What you need to do:
Begin with the line that contains "Continue the Blender" and end with the line that contains "return q + Vector((0, 0.5": copy that span of lines exactly, and nothing outside it.

╭─ Raw data

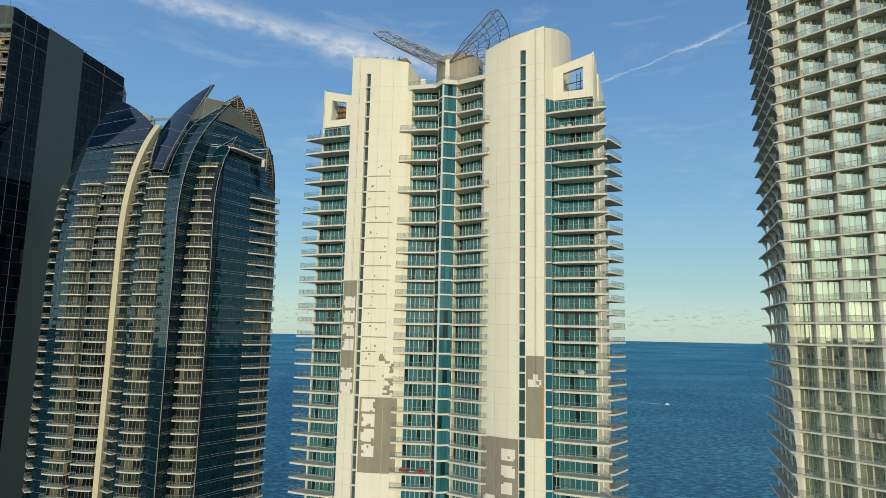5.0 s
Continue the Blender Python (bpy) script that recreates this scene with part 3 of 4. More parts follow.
    # drum and its front pier
    dr = Mesh()
    cx, cy, rr = 0.7, 7.0, 5.4
    ring = [(cx + rr * math.cos(2 * math.pi * i / 28), cy + rr * math.sin(2 * math.pi * i / 28)) for i in range(28)]
    dr.prism(ring, 175.6, 182.6)
    part("roof_drum", dr.made("roof_drum", DRUM, smooth=False), T, "round brown-grey roof drum")
    pi = Mesh()
    pi.box(-0.6, 0.35, 1.2, 2.6, 175.6, 181.2)
    part("drum_pier", pi.made("drum_pier", WHITE), T)
    hat = Mesh()
    ring2 = [(cx + 2.2 * math.cos(2 * math.pi * i / 16), cy + 3 + 2.2 * math.sin(2 * math.pi * i / 16)) for i in range(16)]
    hat.prism(ring2, 182.6, 184.0)
    part("roof_vent", hat.made("roof_vent", DRUM), T)
    # lattice wings
    for s in (-1, 1):
        la = Mesh()
        n = 12
        base = Vector((0, 1.2, 180.3))

        def rim(t, f, lift):
            """A point of the wing: along its outer arc, drawn in towards the base, on the lower or the upper skin."""
            k = [(14.2, -8.1, 185.6), (15.5, -5.5, 185.0), (11.9, 23.9, 192.3), (3.3, 14.5, 181.4)]
            p = Vector(k[0]) * (1 - t) ** 3 + Vector(k[1]) * 3 * t * (1 - t) ** 2 + Vector(k[2]) * 3 * t * t * (1 - t) + Vector(k[3]) * t ** 3
            p.x *= s
            q = base.lerp(p, f)
            sag = -0.5 * math.sin(math.pi * f) * (1 - t)
            return q + Vector((0, 0.5 * lift, sag + lift * 2.0 * min(1.0, f * 4)))

        steps = (1.0, 0.84, 0.66, 0.48, 0.3)
        for lift in (0, 1):
            for k, f in enumerate(steps):
                for i in range(n):
                    if lift == 0 or f < 1:
                        la.bar(rim(i / n, f, lift), rim((i + 1) / n, f, lift), 0.11 if f == 1 else 0.075)
            for i in range(0, n + 1, 2):
                for f, g in zip(steps, (*steps[1:], 0.04)):
                    la.bar(rim(i / n, f, lift if f < 1 else 0), rim(i / n, g, lift), 0.12 if i == 0 else 0.07)
        for f, g in zip(steps, steps[1:]):
            for i in range(0, n, 2):
                la.bar(rim(i / n, f, 0), rim((i + 1) / n, g, 1), 0.045)
                la.bar(rim((i + 2) / n, f, 0), rim((i + 1) / n, g, 1), 0.045)
        part("lattice_wing", la.made("lattice_wing", STEEL), T, "grey steel lattice wing over the roof")
    # stripped areas of plaster and what is left of it
    sheets = []
    bare, left, rust = ("bare_patch", BARE), ("left_panel", CLAD), ("rusty_edge", RUST)

    def on_fin(m, side, xa, xb, z0, z1, proud):
        """A thin sheet on a fin wall between two distances from the axis."""
        ln = [(abs(x), y) for x, y in fin_line(1)]

        def depth(x):
            for (a, ya), (b, yb) in zip(ln, ln[1:]):
                if b <= x <= a:
                    return ya + (yb - ya) * (a - x) / (a - b)
            return -2.2

        sheet = Mesh()
        sheets.append((sheet, *m))
        cuts = sorted({xa, xb, *[x for x, _ in ln if xa < x < xb]})
        for a, b in zip(cuts, cuts[1:]):
            sheet.prism([(side * a, depth(a) - proud), (side * b, depth(b) - proud), (side * b, depth(b) + 0.1), (side * a, depth(a) + 0.1)], z0, z1)

    rnd = random.Random(5)

    def ragged(side, xa, xb, z0, z1, holes):
        """White panels left on a bare field, with notched edges."""
        on_fin(left, side, xa, xb, z0, z1, 0.03)
        for _ in range(holes):
            w, h = rnd.uniform(0.25, 0.7), rnd.uniform(0.25, 0.8)
            x, z = rnd.choice((xa, xb - w, rnd.uniform(xa, xb - w))), rnd.choice((z0, z1 - h, rnd.uniform(z0, z1 - h)))
            on_fin(bare, side, x, x + w, z, z + h, 0.045)

    on_fin(bare, 1, 18.9, 22.4, 100.7, 116.1, 0.015)
    ragged(1, 19.3, 21.9, 110.2, 111.6, 2)
    ragged(1, 20.3, 21.2, 111.6, 112.6, 0)
    on_fin(rust, 1, 22.15, 22.42, 100.7, 110.0, 0.03)
    on_fin(bare, 1, 9.3, 17.4, 70, 100.2, 0.015)
    for z in (97.6, 94.5, 91.4):
        ragged(1, 13.9, 16.9 - rnd.uniform(0, 0.8), z - 1.6, z + 0.6, 2)
    ragged(1, 9.8, 13.2, 84, 89.2, 8)
    on_fin(left, 1, 9.3, 17.4, 70, 85, 0.03)
    on_fin(bare, -1, 19.0, 22.4, 107.0, 131.2, 0.015)
    for k in range(1, 8):
        z = 131.0 - 3.085 * k
        if k in (5,):
            continue
        ragged(-1, 19.3, 22.2, z - 2.7, z - 0.25, 4)
    on_fin(bare, -1, 9.5, 17.3, 90.8, 106.3, 0.015)
    for k in range(4):
        ragged(-1, 13.9, 17.0 - rnd.uniform(0, 0.5), 103.3 - 3.085 * k, 105.9 - 3.085 * k, 4)
    on_fin(left, -1, 9.5, 17.3, 70, 90.6, 0.02)
    for i, z in enumerate(C_LEVELS):
        if 108 < z < 158:
            on_fin(bare, -1, rnd.uniform(11.5, 14.5), 17.3, z - 0.1, z + 0.12, 0.015)
            for _ in range(rnd.choice((1, 2, 3))):
                x, zz = rnd.uniform(12.2, 16.8), z + rnd.uniform(0.4, 2.4)
                on_fin(bare, -1, x, x + rnd.uniform(0.2, 0.45), zz, zz + rnd.uniform(0.2, 0.5), 0.015)
    for z0, rows in ((106.8, 7), (111.4, 8)):
        x0 = 11.0
        for k in range(rows):
            x0 = min(12.6, max(10.4, x0 + rnd.uniform(-0.9, 0.9)))
            on_fin(bare, -1, x0, x0 + rnd.uniform(0.5, 1.9), z0 + 0.5 * k, z0 + 0.5 * k + 0.505, 0.015)
    for k, (m_, nm, mt) in enumerate(sheets):
        part(nm, m_.made(nm, mt), T, "bare grey block where plaster was stripped" if nm == "bare_patch" else "")
    # hoist ropes, roof units and stubs along the parapets
    rp = Mesh()
    for x, y, z0, z1 in ((20.9, -2.5, 110, 183), (-20.2, -2.5, 110, 183), (27.5, -2.2, 60, 170), (31.0, -2.2, 60, 168), (-27.0, -2.4, 120, 168), (5.2, -0.9, 60, 172), (6.6, -1.0, 60, 172)):
        rp.bar((x, y, z0), (x, y, z1), 0.02)
    part("hoist_rope", rp.made("hoist_rope", LEAD), T)
    stub = Mesh()
    stub.bar((0, 0, -0.1), (0, 0, 0.35), 0.07)
    stub.bar((0, 0, 0.3), (-0.2, -0.7, -0.3), 0.05)
    stub_me = stub.made("davit_arm", LEAD)
    arm = Mesh()
    arm.bar((0, 0, 0), (0.9, -1.0, 1.7), 0.07)
    arm_me = arm.made("hoist_arm", LEAD)
    for side in (-1, 1):
        for x in (10.6, 12.1, 13.8, 16.0, 17.2, 18.6, 19.4, 21.7):
            part("davit_arm", stub_me, T, at=(side * x, -1.9, fin_top(x)))
        for x in (23.5, 26.0, 28.5, 31.5):
            part("hoist_arm", arm_me, T, at=(side * x, -1.0, 165))
    un = Mesh()
    un.box(-16.2, -13.6, 8, 11, 181, 186.6)
    un.box(14.5, 17.6, 3, 6, 181, 185.6)
    part("roof_unit", un.made("roof_unit", OLIVE), T)
    dish = Mesh()
    for x, y in ((-10.6, 3.0), (-6.9, 3.4), (9.9, 4.0)):
        r = 0.7
        dish.prism([(x + r * math.cos(k), y + r * math.sin(k)) for k in [i * math.pi / 5 for i in range(10)]], 175.6, 178.2 if abs(x) < 8 else 182.3)
    part("roof_vent", dish.made("roof_vent", BONE), T)
    return T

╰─

Answer below:
Continue the Blender Python (bpy) script that recreates this scene with part 3 of 4. More parts follow.
    # drum and its front pier
    dr = Mesh()
    cx, cy, rr = 0.7, 7.0, 5.4
    ring = [(cx + rr * math.cos(2 * math.pi * i / 28), cy + rr * math.sin(2 * math.pi * i / 28)) for i in range(28)]
    dr.prism(ring, 175.6, 182.6)
    part("roof_drum", dr.made("roof_drum", DRUM, smooth=False), T, "round brown-grey roof drum")
    pi = Mesh()
    pi.box(-0.6, 0.35, 1.2, 2.6, 175.6, 181.2)
    part("drum_pier", pi.made("drum_pier", WHITE), T)
    hat = Mesh()
    ring2 = [(cx + 2.2 * math.cos(2 * math.pi * i / 16), cy + 3 + 2.2 * math.sin(2 * math.pi * i / 16)) for i in range(16)]
    hat.prism(ring2, 182.6, 184.0)
    part("roof_vent", hat.made("roof_vent", DRUM), T)
    # lattice wings
    for s in (-1, 1):
        la = Mesh()
        n = 12
        base = Vector((0, 1.2, 180.3))

        def rim(t, f, lift):
            """A point of the wing: along its outer arc, drawn in towards the base, on the lower or the upper skin."""
            k = [(14.2, -8.1, 185.6), (15.5, -5.5, 185.0), (11.9, 23.9, 192.3), (3.3, 14.5, 181.4)]
            p = Vector(k[0]) * (1 - t) ** 3 + Vector(k[1]) * 3 * t * (1 - t) ** 2 + Vector(k[2]) * 3 * t * t * (1 - t) + Vector(k[3]) * t ** 3
            p.x *= s
            q = base.lerp(p, f)
            sag = -0.5 * math.sin(math.pi * f) * (1 - t)
            return q + Vector((0, 0.5 * lift, sag + lift * 2.0 * min(1.0, f * 4)))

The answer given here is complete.